**SOURCE DATA:**
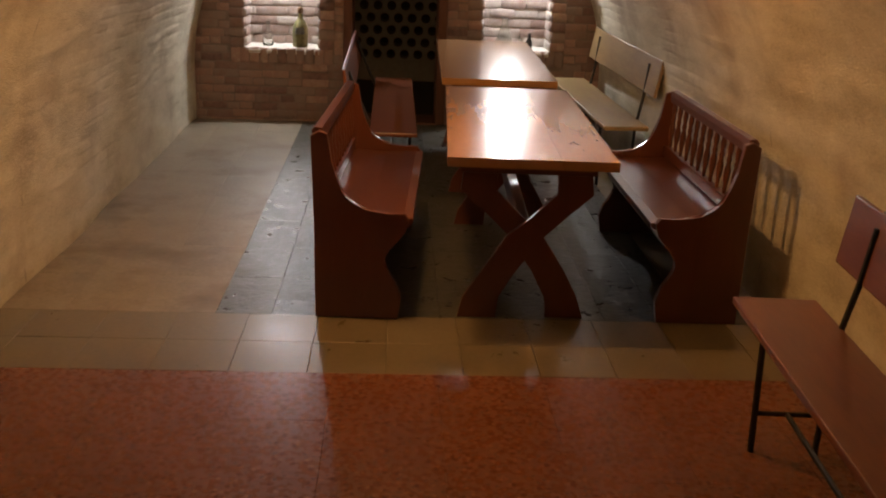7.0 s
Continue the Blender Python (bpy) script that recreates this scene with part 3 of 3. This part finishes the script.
for c in NICHE_LAMPS:
    build_niche_lamp(c)


def build_ceiling_lamp(c, power, colour, top, label):
    r = 0.08
    lp = thing("ceiling_lamp", pose(*c), label, "lamp")
    prof = [(0.004, -r)] + [(r * math.sin(a), -r * math.cos(a)) for a in [0.3 * k for k in range(1, 10)]] + [(0.024, 0.077)]
    part("bulb", lathe(prof, 16), glow("lamp_globe", colour, bulb_power(power, r)), lp, "glowing glass globe", smooth=True)
    part("holder", lathe([(0.026, 0.078), (0.03, 0.085), (0.03, top - c[2] - 0.012), (0.05, top - c[2])], 16), M_WHITE, lp, smooth=True)


build_ceiling_lamp(VAULT_LAMP, VAULT_POWER, (1.0, 0.51, 0.18), 2.31, "warm globe lamp under the vault's crown")
build_ceiling_lamp(STAIR_LAMP, STAIR_POWER, (1.0, 0.88, 0.73), CEIL, "white globe lamp on the upper ceiling")

# ---- furniture ----


def smooth_outline(pts, n=6):
    """A closed outline rounded by a Catmull-Rom curve."""
    out = []
    m = len(pts)
    for i in range(m):
        p0, p1, p2, p3 = (Vector(pts[(i + k - 1) % m]) for k in range(4))
        for k in range(n):
            t = k / n
            q = 0.5 * ((2 * p1) + (p2 - p0) * t + (2 * p0 - 5 * p1 + 4 * p2 - p3) * t * t + (3 * p1 - p0 - 3 * p2 + p3) * t ** 3)
            out.append((q.x, q.y))
    return out


def build_table():
    w, ln, h = 0.70, 1.98, 0.76
    t = thing("dining_table", pose(0, 0, 0), "varnished wooden table on crossed plank legs", "table", "cellar tables")
    for k in range(3):
        a, b = -w / 2 + w / 3 * k, -w / 2 + w / 3 * (k + 1)
        part("tabletop_plank", box((a + 0.0001, 0, h - 0.04), (b - 0.0001, ln, h), 0.0004), M_TABLE, t)
    for y in (0.20, ln - 0.28):
        part("apron", box((-w / 2 + 0.06, y - 0.03, h - 0.10), (w / 2 - 0.06, y + 0.09, h - 0.041), 0.006), M_BENCH, t)
        for s in (-1, 1):
            top, bot = s * 0.20, -s * 0.195
            ol = [(top - 0.075, h - 0.102), (top + 0.075, h - 0.102), (top + 0.085 * (1 if s > 0 else 0.75), h - 0.19), (top * 0.45 + 0.075, h - 0.30), (0.078, 0.38),
                  (bot * 0.55 + 0.075, 0.22), (bot * 0.9 + 0.07, 0.10), (bot + 0.085, 0.0), (bot - 0.085, 0.0), (bot * 0.95 - 0.075, 0.09),
                  (bot * 0.55 - 0.07, 0.22), (-0.078, 0.38), (top * 0.45 - 0.07, h - 0.30), (top - 0.085 * (1 if s < 0 else 0.75), h - 0.19)]
            part("crossed_leg", prism(ol, 1, y + (0 if s > 0 else 0.031), y + (0.03 if s > 0 else 0.061), 0.004), M_BENCH_Z, t)
    part("stretcher", box((-0.025, 0.22, 0.33), (0.025, ln - 0.28, 0.43), 0.006), M_BENCH, t)
    return t


table = build_table()
table.matrix_basis = pose(0.628, 3.87, 0, 0, 0, -2.2)
RAMP = math.degrees(FLOOR_SLOPE)
copy_thing(table, pose(0.69, 6.10, floor_height(6.10), RAMP, 0, -0.9))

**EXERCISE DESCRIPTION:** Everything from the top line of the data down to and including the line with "build_niche_lamp(c)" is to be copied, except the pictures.

**WORKED SOLUTION:**
7.0 s
Continue the Blender Python (bpy) script that recreates this scene with part 3 of 3. This part finishes the script.
for c in NICHE_LAMPS:
    build_niche_lamp(c)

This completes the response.